It’s become a familiar experience for Mark Lovelace — being on the short end of 4-1 votes — and in the first Board of Supervisors meeting of 2014 the 3rd district supervisor was again the lone dissenter on two contentious decisions...
The Halvorsen Quarry appeal issue has been convoluted, full of acronym-laden discussions of state agencies, permits, mining law and the like. In a nutshell, the deal is this: The owner of the roughly 70-year-old quarry, Ryan Schneider (who’s usually represented by his father, Dave), has been trying to renew the reclamation plan for the site — that is, the rules governing what must be done once the mine is shut down (in 2025 or later). The application was approved by the county Planning Commission last year, but local environmental groups Humboldt Baykeeper and California Trout objected, arguing that the plan has insufficient protections for coho in the neighboring Rocky Creek as well as osprey, peregrine falcons, bald eagles (the Humboldt Bay Eagle Cam nest is nearby) and other wildlife.
At a board of supes meeting last month, Regional Manager of the North Coast Region of CalTrout President Darren Mierau (who lives near the quarry) argued that the Schneiders should be required to get an industrial general permit and a storm-water pollution prevention plan (SWPPP).
The Schneiders say the SWPPP (pronounced “swip”) isn’t necessary because the quarry isn’t being used for commercial purposes, though Jen Kalt of Humboldt Baykeeper says she’s seen commercial trucks leaving the site loaded with rock. (Following all this?)

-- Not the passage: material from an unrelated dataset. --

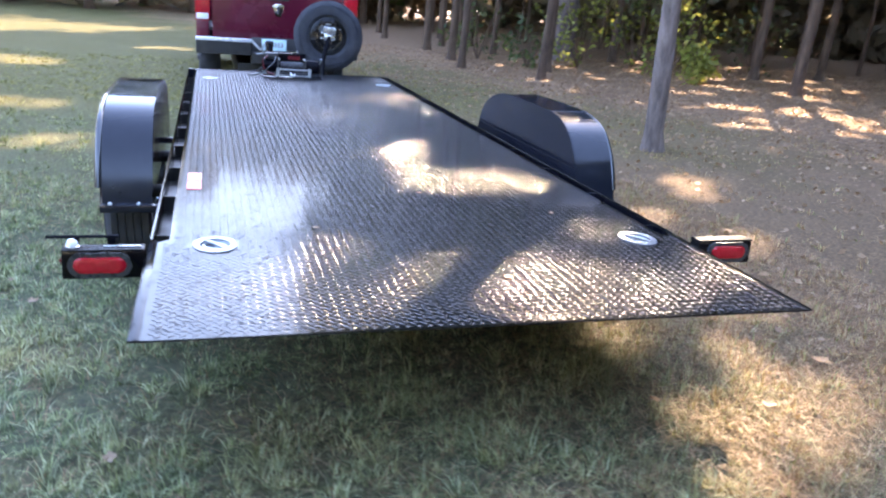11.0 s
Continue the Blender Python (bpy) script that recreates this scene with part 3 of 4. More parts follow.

At last month’s meeting, county staff agreed with two of the enviro groups’ objections and recommended that independent water quality testing be included as a condition of approval. In its report for today’s meeting, staff added another suggestion — asking the Schneiders to indemnify the county against legal action. With all the controversy surrounding the project, staff said it would be smart to ask the Schneiders to be responsible for any legal fees that may arise in the future.
This type of lawsuit ass-covering is far from standard in reclamation plan approvals — at least in Humboldt County. And Dave Schneider took to the lectern to oppose the idea. Lovelace admitted that the county should develop a policy for such situations, and the rest of the board agreed. But they ultimately agreed with staff that indemnification was a wise move in this particular case.
Lovelace argued to have additional conditional use requirements spelled out — namely documentation of water quality permits and independent water quality testing. But 1st District Supervisor Rex Bohn, who has consistently been dismissive of the appellants’ concerns, countered that those requirements are covered by the state’s Surface Mining and Reclamation Act (or SMARA), so it didn’t need to be spelled out.
Ultimately the majority agreed. Fennell moved that the appeal be denied outright and the Schneiders be required to sign an indemnification agreement. Fourth District Supervisor Virginia Bass seconded, despite some confusion, and after some back-and-forth discussion the board voted 4-1, with Lovelace again the odd man out.